Margarita Salas Falgueras (ES)
Invention: DNA amplification for genomics
Spanish scientist Margarita Salas Falgueras invented a faster, simpler and more reliable way to replicate trace amounts of DNA into quantities large enough for full genomic testing. Her invention based on phi29 DNA polymerase is now used widely in oncology, forensics and archaeology.
DNA testing brings valuable new evidence to fields ranging from the life sciences to law enforcement. But the technique requires sizeable volumes of genetic material to yield trustworthy results. During the 1980s, techniques such as the polymerase chain reaction, a molecular biology method to copy specific DNA segments, were used. At that time, these were slow and introduced mistakes in every few thousand DNA base pairs, making them unsuitable for application outside of the research laboratory.

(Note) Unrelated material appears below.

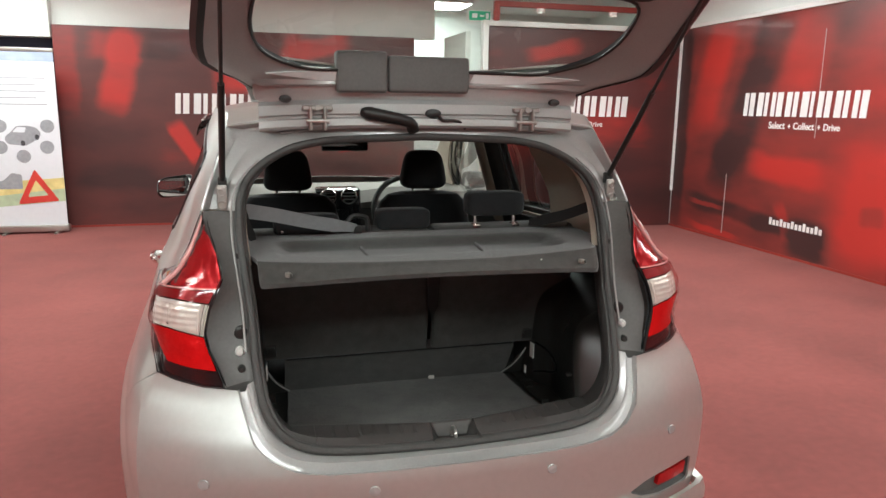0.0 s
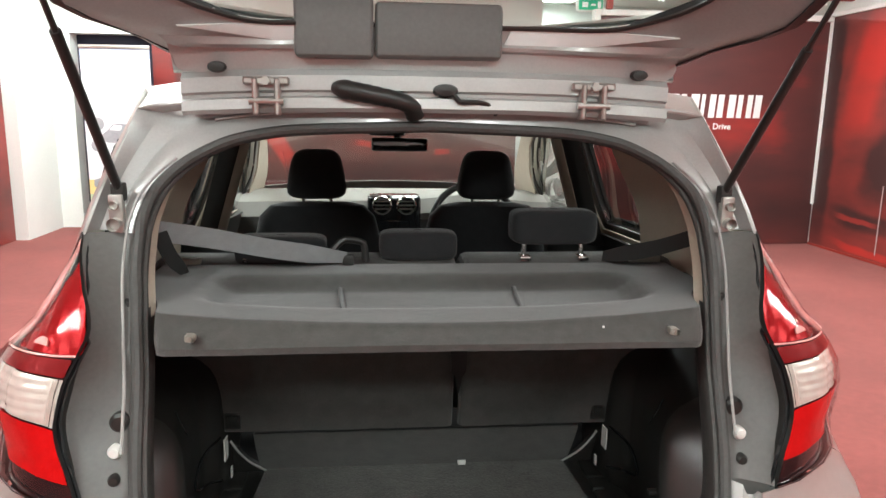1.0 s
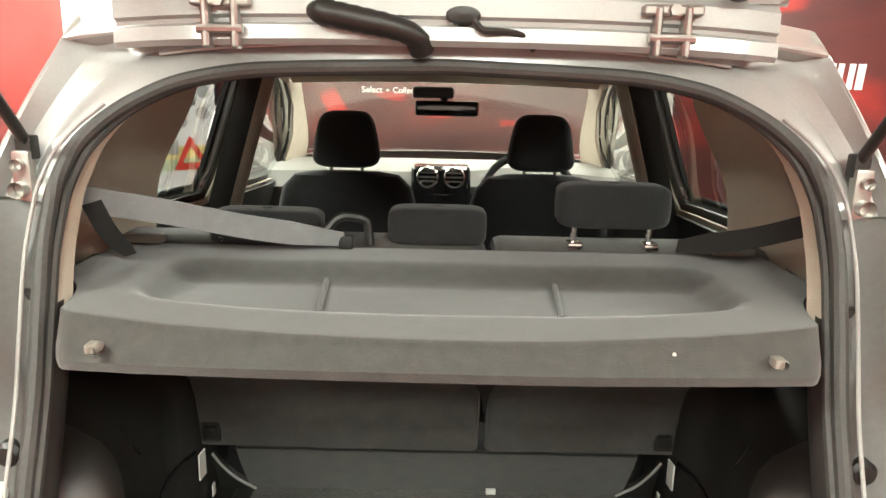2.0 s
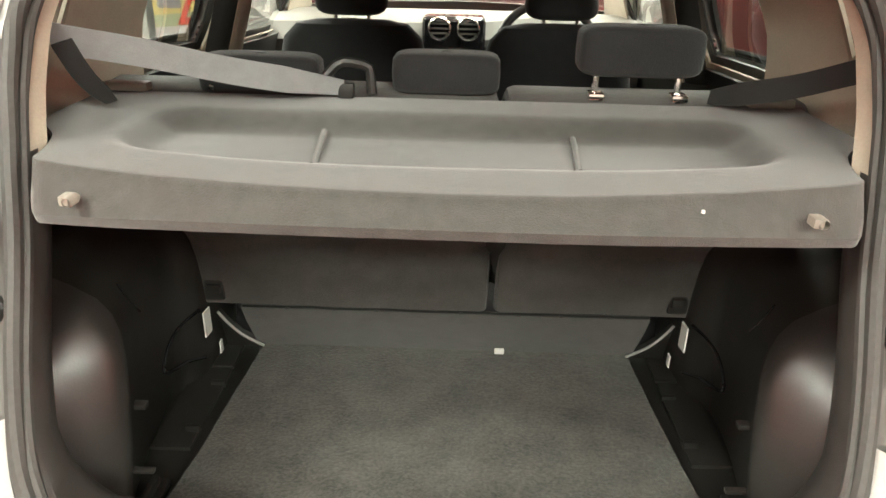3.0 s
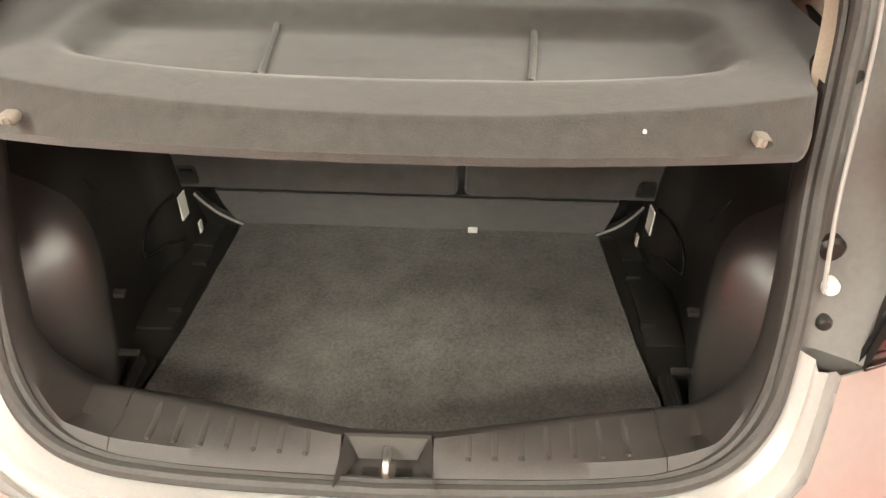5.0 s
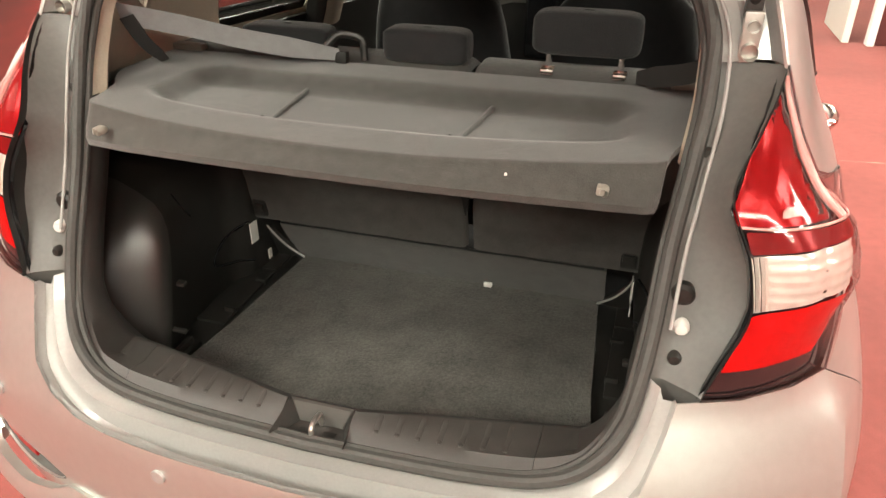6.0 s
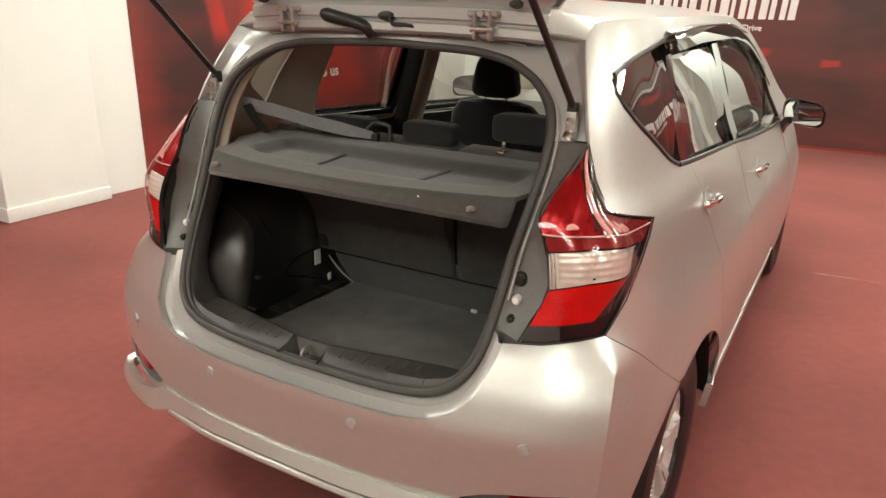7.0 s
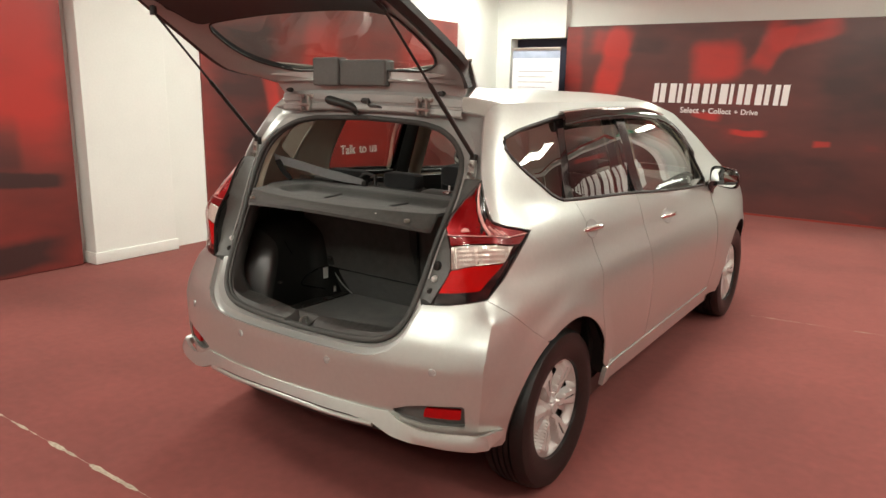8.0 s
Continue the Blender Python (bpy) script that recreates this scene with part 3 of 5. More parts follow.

Margarita Salas Falgueras led the breakthroughs that have since made DNA testing fast, reliable and used in a wide range of applications. She established that the phi29 virus could create an enzyme, called phi29 DNA polymerase, that assembled DNA molecules much faster than alternatives with fewer than one error in a million base pairs. Salas isolated the enzyme and demonstrated that it also worked in human cells. For the first time, this high accuracy replication made it possible to obtain reliable results from small quantities of genetic material. The technique she invented is used today in medical research to study microbes that cannot be cultured in the laboratory. It has shed light on the earliest stages of embryonic development and allows oncologists to zoom in on small sub-populations of cells that could give rise to tumours.
Patents filed by Salas have led to the commercialisation of user-friendly DNA-amplification kits.
She filed her initial patent through the Spanish National Research Council (CSIC) and it remains the most profitable patent ever filed by the CSIC. It accounted for more than half the organisation’s royalties between 2003 and 2009, returning millions in investment to publicly funded research.
Salas, now an Honorary Professor at CSIC, started her career in the US-based laboratory of Nobel-prize winner Severo Ochoa. She returned to her native Spain in 1967 to establish the country’s first research group in the field of molecular genetics. Despite financial limitations and lingering gender prejudice, Salas moulded her team into a world class and highly profitable public research centre. In addition to her role as a scientific pioneer, she is also a dedicated lecturer, having taught molecular biology at Madrid’s Complutense University for 24 years. At the age of 80, Salas continues to go to the laboratory every day.